TASK STATEMENT:
Exactly as written, retype the listing below, omitting the pictures.

INFORMATION PROVIDED:
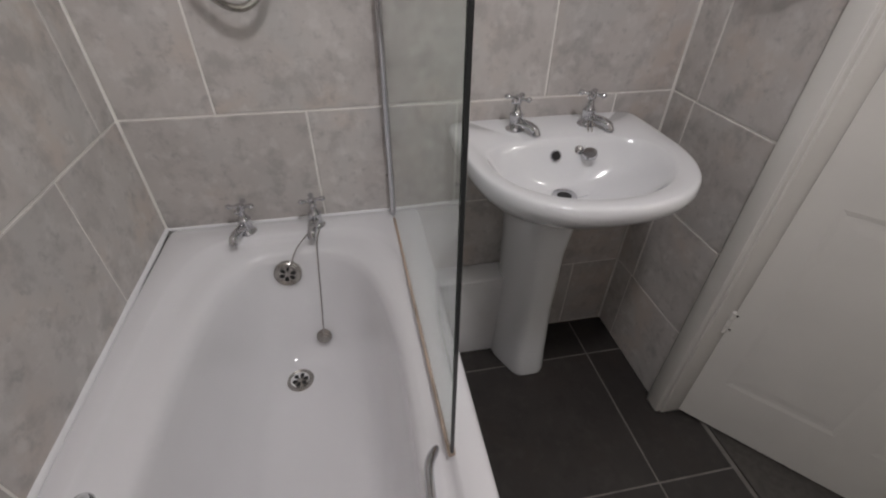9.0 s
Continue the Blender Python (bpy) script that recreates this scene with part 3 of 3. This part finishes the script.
def basin():
    s = holder("wash_basin", (0.6, 1.03, 0))
    cx, cy = 0.60, 1.028
    N = 96
    bx, by = 0.555, 1.040

    def outer(z, f, n1=14):
        return oval(cx, cy, 0.285 * f, (X1 - 0.001 - cx), 0.262 * (0.35 + 0.65 * f), z, 2.35, n1, N)

    def bowl(z, a0, a1, b):
        return oval(bx, by - 0.006, a0, a1, b, z, 2.2, 2.6, N)
    ZR = 0.848
    rings = [oval(0.66, cy, 0.09, 0.10, 0.09, 0.685, 2.2, 4, N), oval(0.64, cy, 0.17, 0.13, 0.16, 0.715, 2.2, 5, N), outer(0.765, 0.80), outer(0.795, 0.93), outer(0.812, 0.985), outer(0.828, 1.0), outer(ZR - 0.006, 0.992), outer(ZR - 0.001, 0.975), outer(ZR, 0.95),
             bowl(ZR - 0.001, 0.200, 0.098, 0.214), bowl(ZR - 0.006, 0.194, 0.092, 0.208), bowl(ZR - 0.022, 0.182, 0.084, 0.196), bowl(ZR - 0.06, 0.155, 0.072, 0.168), bowl(ZR - 0.095, 0.11, 0.058, 0.120), bowl(ZR - 0.118, 0.06, 0.045, 0.065), bowl(ZR - 0.125, 0.02, 0.030, 0.022)]
    in_place(loft("bowl", rings, CERAMIC, None, True, True, 70), s)
    ped = []
    for z, xf, hf, hb in ((0.0, 0.572, 0.046, 0.100), (0.012, 0.570, 0.047, 0.101), (0.10, 0.578, 0.044, 0.094), (0.30, 0.588, 0.042, 0.088), (0.52, 0.588, 0.045, 0.090), (0.64, 0.574, 0.056, 0.100), (0.73, 0.556, 0.068, 0.112)):
        xm = xf + 0.085
        corners = [(0.770, cy - hb), (0.770, cy + hb), (xm + 0.03, cy + hb), (xf, cy + hf), (xf, cy - hf), (xm + 0.03, cy - hb)]
        ring = []
        for i, p in enumerate(corners):
            p0, p1 = corners[i - 1], corners[(i + 1) % 6]
            for k in range(6):
                u = k / 5
                f0, f1 = 0.30 * (1 - u) ** 2, 0.30 * u ** 2
                ring.append((p[0] + (p0[0] - p[0]) * f0 + (p1[0] - p[0]) * f1, p[1] + (p0[1] - p[1]) * f0 + (p1[1] - p[1]) * f1, z))
        ped.append(ring)
    in_place(loft("pedestal", ped, CERAMIC, None, True, True, 50), s)
    dz = ZR - 0.1205
    in_place(lathe("drain", [(0.012, 0.003), (0.024, 0.004), (0.030, 0.006), (0.032, 0.002), (0.032, -0.006)], (0.565, by - 0.002, dz), (0, 0, 1), CHROME, closed=False), s)
    in_place(lathe("drain_hole", [(0, 0.0035), (0.021, 0.0035), (0.021, 0)], (0.565, by - 0.002, dz), (0, 0, 1), BLACK), s)
    in_place(lathe("overflow", [(0.0105, 0.004), (0.013, 0.006), (0.015, 0.003), (0.015, -0.006)], (0.632, 1.047, ZR - 0.042), (-1, 0, 0.45), CHROME, sides=20, closed=False), s)
    in_place(lathe("overflow_hole", [(0, 0.0045), (0.0112, 0.0045), (0.0112, -0.004)], (0.632, 1.047, ZR - 0.042), (-1, 0, 0.45), BLACK, sides=20), s)
    return tagged(s, "white ceramic pedestal wash basin", "basin")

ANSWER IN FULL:
9.0 s
Continue the Blender Python (bpy) script that recreates this scene with part 3 of 3. This part finishes the script.
def basin():
    s = holder("wash_basin", (0.6, 1.03, 0))
    cx, cy = 0.60, 1.028
    N = 96
    bx, by = 0.555, 1.040

    def outer(z, f, n1=14):
        return oval(cx, cy, 0.285 * f, (X1 - 0.001 - cx), 0.262 * (0.35 + 0.65 * f), z, 2.35, n1, N)

    def bowl(z, a0, a1, b):
        return oval(bx, by - 0.006, a0, a1, b, z, 2.2, 2.6, N)
    ZR = 0.848
    rings = [oval(0.66, cy, 0.09, 0.10, 0.09, 0.685, 2.2, 4, N), oval(0.64, cy, 0.17, 0.13, 0.16, 0.715, 2.2, 5, N), outer(0.765, 0.80), outer(0.795, 0.93), outer(0.812, 0.985), outer(0.828, 1.0), outer(ZR - 0.006, 0.992), outer(ZR - 0.001, 0.975), outer(ZR, 0.95),
             bowl(ZR - 0.001, 0.200, 0.098, 0.214), bowl(ZR - 0.006, 0.194, 0.092, 0.208), bowl(ZR - 0.022, 0.182, 0.084, 0.196), bowl(ZR - 0.06, 0.155, 0.072, 0.168), bowl(ZR - 0.095, 0.11, 0.058, 0.120), bowl(ZR - 0.118, 0.06, 0.045, 0.065), bowl(ZR - 0.125, 0.02, 0.030, 0.022)]
    in_place(loft("bowl", rings, CERAMIC, None, True, True, 70), s)
    ped = []
    for z, xf, hf, hb in ((0.0, 0.572, 0.046, 0.100), (0.012, 0.570, 0.047, 0.101), (0.10, 0.578, 0.044, 0.094), (0.30, 0.588, 0.042, 0.088), (0.52, 0.588, 0.045, 0.090), (0.64, 0.574, 0.056, 0.100), (0.73, 0.556, 0.068, 0.112)):
        xm = xf + 0.085
        corners = [(0.770, cy - hb), (0.770, cy + hb), (xm + 0.03, cy + hb), (xf, cy + hf), (xf, cy - hf), (xm + 0.03, cy - hb)]
        ring = []
        for i, p in enumerate(corners):
            p0, p1 = corners[i - 1], corners[(i + 1) % 6]
            for k in range(6):
                u = k / 5
                f0, f1 = 0.30 * (1 - u) ** 2, 0.30 * u ** 2
                ring.append((p[0] + (p0[0] - p[0]) * f0 + (p1[0] - p[0]) * f1, p[1] + (p0[1] - p[1]) * f0 + (p1[1] - p[1]) * f1, z))
        ped.append(ring)
    in_place(loft("pedestal", ped, CERAMIC, None, True, True, 50), s)
    dz = ZR - 0.1205
    in_place(lathe("drain", [(0.012, 0.003), (0.024, 0.004), (0.030, 0.006), (0.032, 0.002), (0.032, -0.006)], (0.565, by - 0.002, dz), (0, 0, 1), CHROME, closed=False), s)
    in_place(lathe("drain_hole", [(0, 0.0035), (0.021, 0.0035), (0.021, 0)], (0.565, by - 0.002, dz), (0, 0, 1), BLACK), s)
    in_place(lathe("overflow", [(0.0105, 0.004), (0.013, 0.006), (0.015, 0.003), (0.015, -0.006)], (0.632, 1.047, ZR - 0.042), (-1, 0, 0.45), CHROME, sides=20, closed=False), s)
    in_place(lathe("overflow_hole", [(0, 0.0045), (0.0112, 0.0045), (0.0112, -0.004)], (0.632, 1.047, ZR - 0.042), (-1, 0, 0.45), BLACK, sides=20), s)
    return tagged(s, "white ceramic pedestal wash basin", "basin")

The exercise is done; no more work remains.